As for policy, Sperling said he still supports the pro-growth progressive stance he wrote about in 2005.

“You need to both support stronger government roles in areas essential to creating opportunity, like higher education and schools, and to promoting the basic dignity and security of people, like having health security even if you lose your job,” Sperling said. “But at the same time, you can’t pretend there are easy solutions to ensuring growth is shared. You have to build up the supply of skills, research and innovation in your country.”

President Cheng also emphasized collaboration in her opening remarks, pointing to the economic benefits that accrue from a mutually beneficial relationship between the university and the community, if not the region. This “steward of place” approach is based on community engagement.
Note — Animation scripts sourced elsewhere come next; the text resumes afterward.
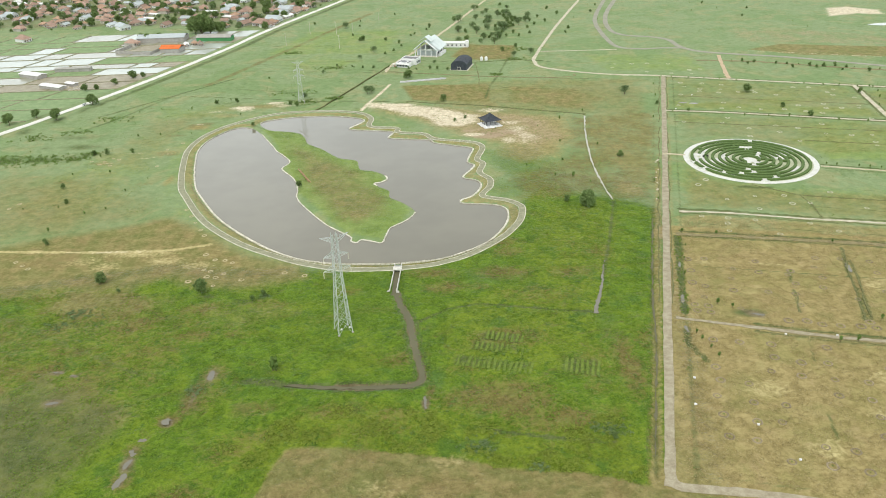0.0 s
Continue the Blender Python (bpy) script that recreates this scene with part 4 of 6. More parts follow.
def stand(ob, x, y, turn=0.0, size=1.0, z=-0.03):
    """Put a copy of a thing on the ground."""
    m = pose(x, y, z, 0, 0, turn)
    c = copy_thing(ob, m)
    c.scale = (size, size, size)
    return c


SEEDLINGS = [make_tree(s, 2.2, 1.5, MAT_WEED_DARK, "slim young tree newly planted in the grass", 110, 0.5, 0.06, 0.25, True) for s in (31, 32, 33)]
SMALL = [make_tree(s, 4.2, 3.6, MAT_LEAF, "small bushy green tree standing in the grass", 420, 0.7, 0.11, 0.12) for s in (41, 42, 43)]
BROAD = [make_tree(s, 8.6, 8.2, MAT_LEAF, "broad dark green tree with a dense crown", 1300, 1.0, 0.28, 0.14) for s in (51, 52, 53)]
AIRY = [make_tree(s, 7.0, 7.5, MAT_LEAF_PALE, "pale airy tree with a thin crown", 520, 0.8, 0.2, 0.25) for s in (61, 62)]
rng = np.random.default_rng(5)


def park(ob, first, size=1.0):
    """Move a model tree itself to its first place."""
    ob.matrix_basis = pose(first[0], first[1], -0.03, 0, 0, first[2]) @ Matrix.Scale(size, 4)
    return ob


park(BROAD[0], (112.8, 108.8, 10))
park(BROAD[1], (-233, 293.4, 80))
park(BROAD[2], (-221.8, 332, 140))
park(SMALL[0], (-109, 44.7, 20), 1.35)
park(SMALL[1], (-62.4, 33, 70), 1.5)
park(SMALL[2], (-37.9, 147.4, 160))
park(AIRY[0], (178.8, 308.8, 0))
park(AIRY[1], (-53.3, 601, 50))
park(SEEDLINGS[0], (-21.9, -24.2, 0))
park(SEEDLINGS[1], (113, 148, 0))
park(SEEDLINGS[2], (104.5, 115.5, 0))
for x, y, s in ((17.6, 377.4, 0.85), (266.8, 303.5, 0.75), (-262.6, 285, 1.0), (-217, 410, 0.8), (-214, 599, 2.1), (-206, 596, 2.4), (-198, 600, 2.0), (-210, 606, 1.9),
                (-190, 607, 1.2), (363.8, 59.2, 0.85), (-254, 566, 1.0), (-262, 571, 0.9), (-245, 575, 0.8), (319.6, 122.7, 0.7)):
    stand(BROAD[int(rng.integers(3))], x, y, rng.uniform(0, 360), s)
for x, y, s in ((104.2, 115.5, 0.9), (145.8, 178.2, 1.0), (44.7, 306.3, 1.35), (-150, 85, 0.85), (-171.8, 157.6, 0.8), (-161, 136, 0.7), (-168, 215, 0.9), (-175, 212.6, 0.9),
                (-152.3, 215.5, 0.7), (277, 263, 0.9), (287, 242, 1.0), (88.5, -66.5, 0.7), (-62.6, 308, 0.9), (-68, 312, 0.8), (-109.8, 322.7, 0.9), (-125.2, 321.6, 0.8),
                (-29.7, 533, 1.2), (51.6, 257.4, 0.6), (58.8, 263, 0.6), (57.4, -132.6, 0.95), (72.2, -138.7, 1.15), (87, -142.2, 1.0), (354.6, 65, 0.8), (401.6, 206.6, 1.5),
                (344.4, 291.6, 0.9), (-32.5, 532, 1.0), (-7, 527.6, 0.9), (-35.6, 28.4, 0.75), (-39.5, 25, 0.6), (-86, 262.5, 0.7), (-98, 36, 0.5), (195, 280, 0.7), (212, 262, 0.6)):
    stand(SMALL[int(rng.integers(3))], x, y, rng.uniform(0, 360), s)
for x, y, s in ((-12.8, 333.7, 0.95), (-10, 338, 0.8), (127, 451, 0.8), (111, 442, 0.7), (-60, 330, 0.6), (40, 425, 0.5)):
    stand(AIRY[int(rng.integers(2))], x, y, rng.uniform(0, 360), s)
for x, y, s in ((46.8, -111, 1.0), (96.4, -128.8, 0.9), (108.4, -120.2, 0.7), (-21.9, -23, 2.4), (-22.6, -24.5, 2.2), (-21.2, -25, 1.9), (113, 148, 1.6), (-155, 100, 1.2), (-145, 120, 1.0)):
    stand(SEEDLINGS[int(rng.integers(3))], x, y, rng.uniform(0, 360), s)


WOODS = []


def far_tree(ob, x, y, turn, size):
    """Note a tree of the far woods; they are joined into one object below."""
    WOODS.append((ob, pose(x, y, -0.03, 0, 0, turn) @ Matrix.Scale(size, 4)))


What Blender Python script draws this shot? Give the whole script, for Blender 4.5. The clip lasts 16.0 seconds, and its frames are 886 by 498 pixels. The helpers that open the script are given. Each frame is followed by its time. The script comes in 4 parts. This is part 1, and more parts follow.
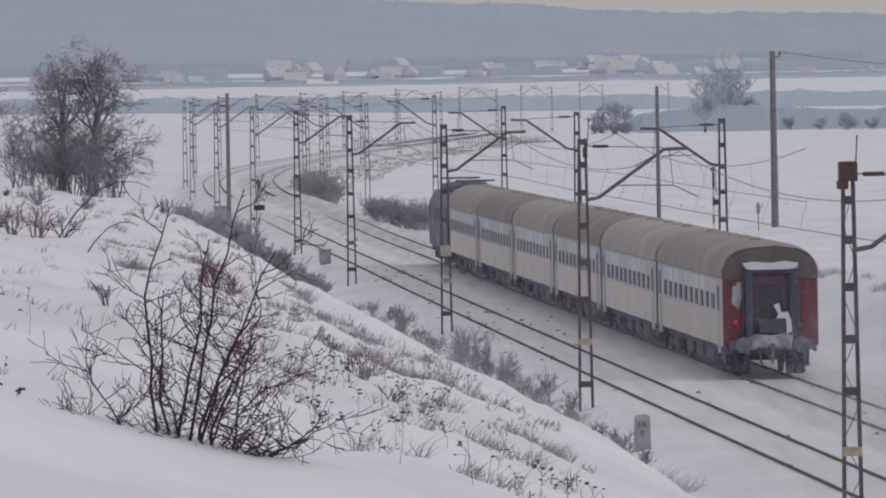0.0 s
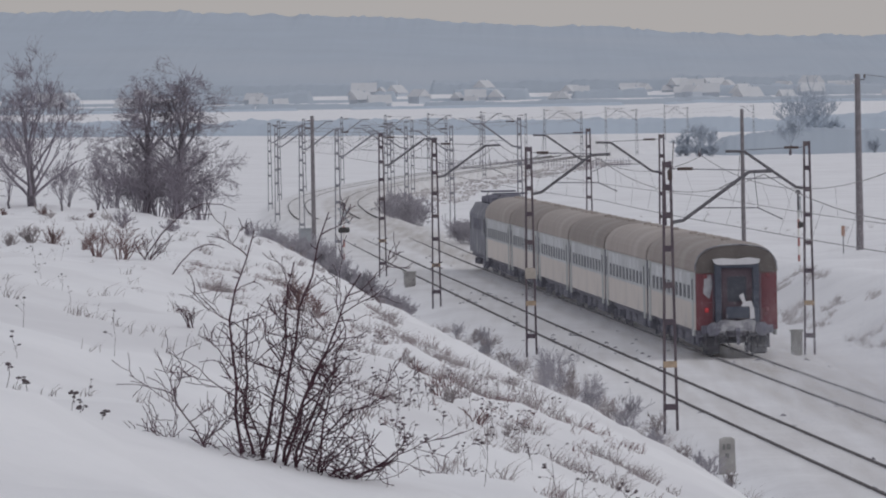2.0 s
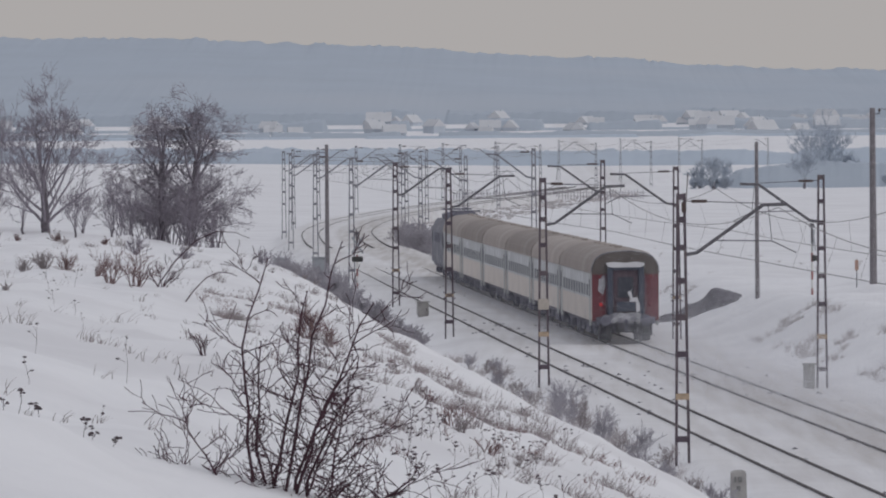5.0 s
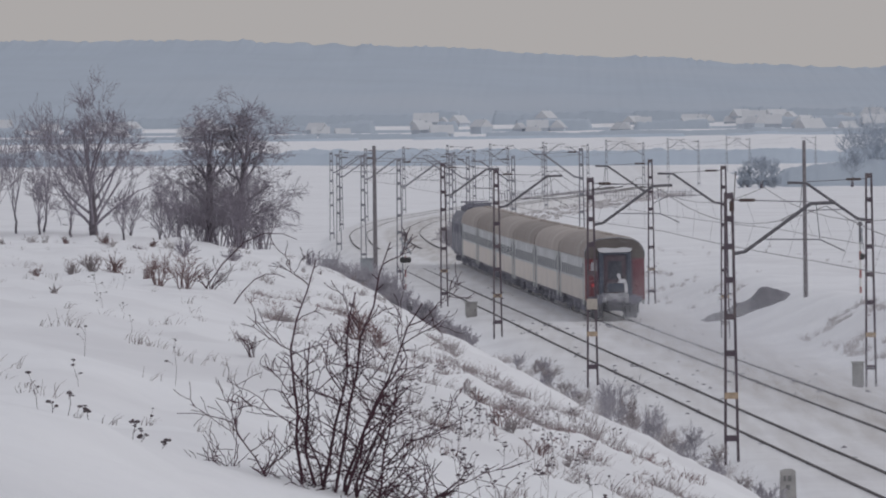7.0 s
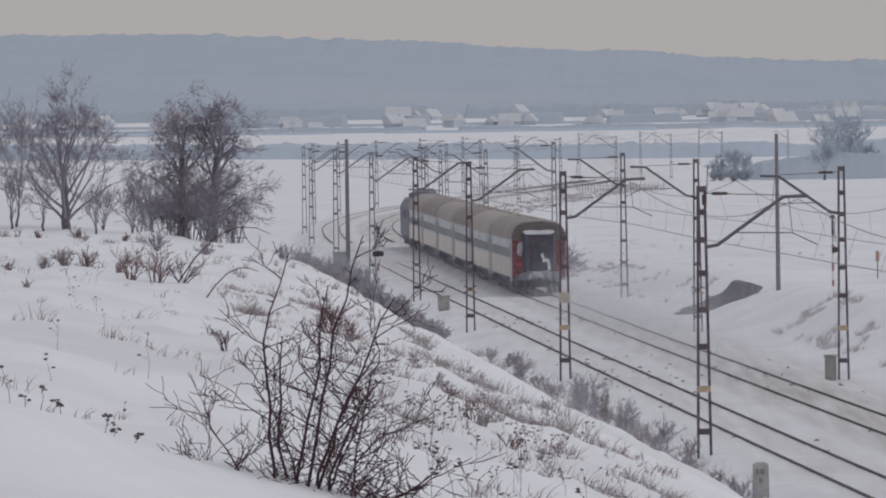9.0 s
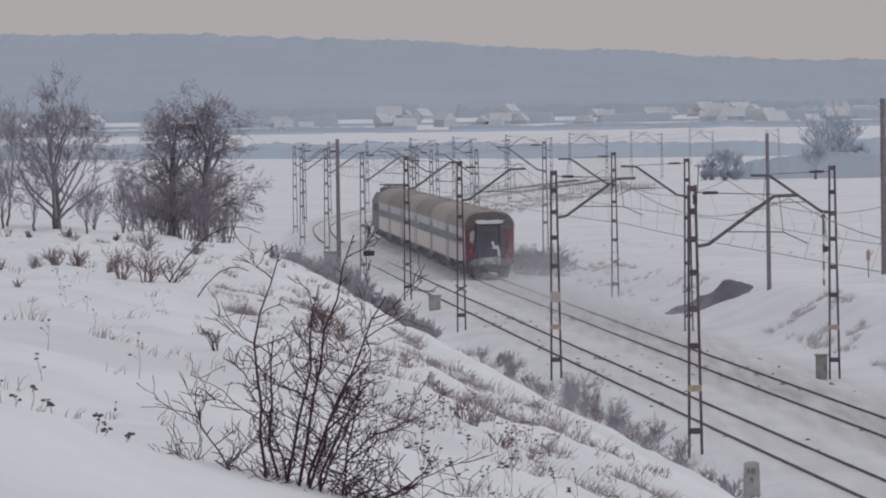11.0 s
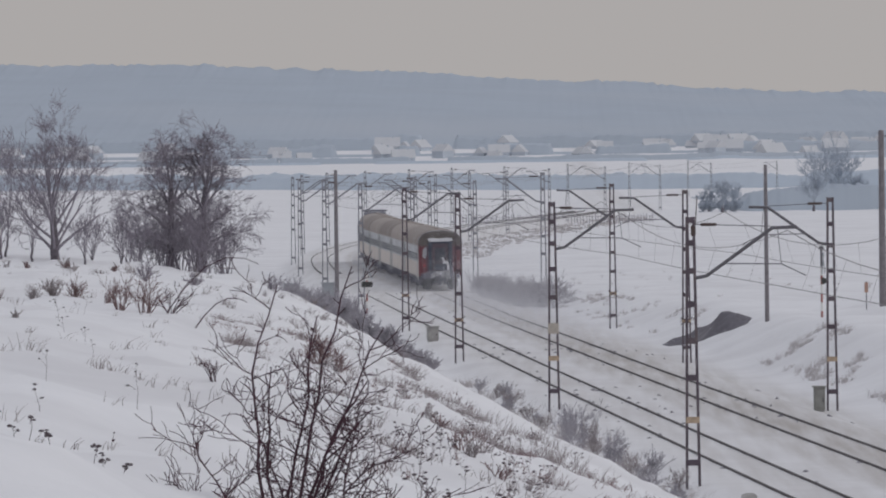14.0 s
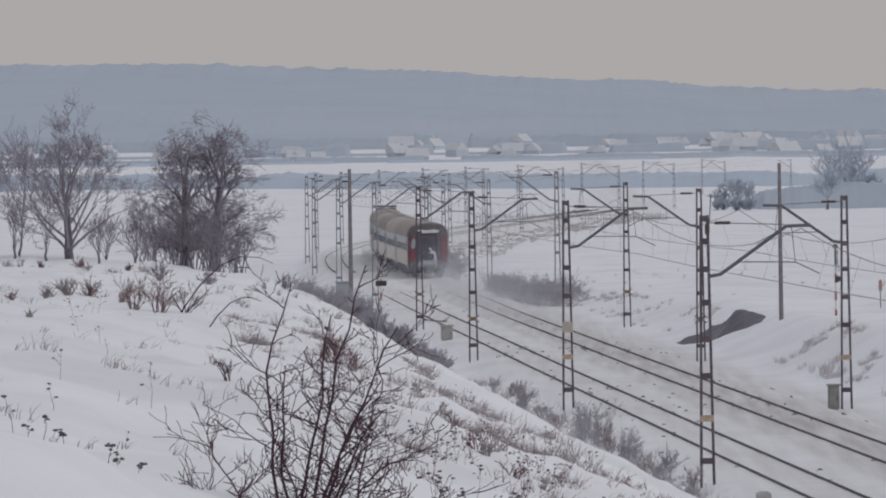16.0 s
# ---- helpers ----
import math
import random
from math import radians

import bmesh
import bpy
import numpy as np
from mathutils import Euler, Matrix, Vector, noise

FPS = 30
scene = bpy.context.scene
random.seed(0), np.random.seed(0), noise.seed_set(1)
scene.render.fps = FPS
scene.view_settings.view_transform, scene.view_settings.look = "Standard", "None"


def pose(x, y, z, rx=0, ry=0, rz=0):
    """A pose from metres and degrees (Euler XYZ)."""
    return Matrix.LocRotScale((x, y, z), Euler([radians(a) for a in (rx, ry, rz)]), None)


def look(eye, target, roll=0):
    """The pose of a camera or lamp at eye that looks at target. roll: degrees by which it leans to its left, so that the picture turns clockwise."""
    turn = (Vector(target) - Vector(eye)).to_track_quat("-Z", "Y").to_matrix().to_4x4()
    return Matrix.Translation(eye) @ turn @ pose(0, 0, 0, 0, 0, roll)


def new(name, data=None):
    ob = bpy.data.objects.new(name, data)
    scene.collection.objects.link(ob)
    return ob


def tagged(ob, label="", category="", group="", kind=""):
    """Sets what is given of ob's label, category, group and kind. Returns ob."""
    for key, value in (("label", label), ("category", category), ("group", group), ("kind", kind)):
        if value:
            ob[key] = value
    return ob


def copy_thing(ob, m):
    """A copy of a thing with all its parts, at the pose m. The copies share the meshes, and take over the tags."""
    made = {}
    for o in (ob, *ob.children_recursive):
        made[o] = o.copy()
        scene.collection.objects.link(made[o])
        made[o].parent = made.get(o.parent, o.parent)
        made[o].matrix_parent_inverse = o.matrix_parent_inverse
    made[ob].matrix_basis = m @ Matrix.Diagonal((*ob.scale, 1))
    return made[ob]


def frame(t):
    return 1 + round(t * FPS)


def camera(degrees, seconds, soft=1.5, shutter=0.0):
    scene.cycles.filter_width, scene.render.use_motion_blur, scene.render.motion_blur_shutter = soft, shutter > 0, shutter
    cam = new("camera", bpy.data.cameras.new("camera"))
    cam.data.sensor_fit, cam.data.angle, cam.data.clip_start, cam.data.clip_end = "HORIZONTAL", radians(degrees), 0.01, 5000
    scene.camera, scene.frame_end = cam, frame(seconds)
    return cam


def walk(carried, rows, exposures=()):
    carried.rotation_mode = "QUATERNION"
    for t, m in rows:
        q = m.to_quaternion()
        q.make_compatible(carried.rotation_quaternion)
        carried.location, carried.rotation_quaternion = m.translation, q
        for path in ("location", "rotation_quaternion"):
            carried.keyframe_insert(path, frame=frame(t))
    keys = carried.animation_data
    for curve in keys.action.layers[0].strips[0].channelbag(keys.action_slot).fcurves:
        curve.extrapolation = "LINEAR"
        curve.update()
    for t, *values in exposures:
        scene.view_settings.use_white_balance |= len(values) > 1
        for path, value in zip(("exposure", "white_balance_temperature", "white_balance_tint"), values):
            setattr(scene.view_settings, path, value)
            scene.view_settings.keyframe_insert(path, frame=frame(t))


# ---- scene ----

“We value the assets brought to us by the community and want the community, and the region, to understand what the university brings,” Cheng said. “We understand our role as a driver in this region but there’s much more to it than that. Through training STEM educators, preparing students in biotech labs and producing graduates with other specialized skills, we are delivering a workforce ready to move into high-demand, high wage jobs, and that’s good for all of us.”

Citing Flagstaff’s attributes as a center of education, research, diverse culture, entrepreneurship and outdoor recreation, Cheng said the community is ideally situated to participate in accelerating economic growth.

The morning’s other speakers offered their own finely tuned data and outlooks. NAU Professor Ron Gunderson pointed out a few positives and correlated the low price of gas to a potentially good retail holiday season, but also said he doesn’t expect rising consumer optimism to last long.

“I remain cautious in general but there are bright spots in some states and local areas,” Gunderson said, including Flagstaff among them, especially in terms of real estate values.

NAU Professor Dennis Foster focused on interest rates and inflation, noting modest signs of growth but potentially troubling indicators on the horizon.

“When it comes to robust economic growth, the odds are not in our favor,” Foster said.

Elliott Pollack, president of Elliott D. Pollack and Company, said the recovery should continue because of the lack of significant imbalances. His focus on Arizona included low growth in population and employment. “Our employment growth is a good recovery story but it’s still terrible compared with what we’re used to,” Pollack said.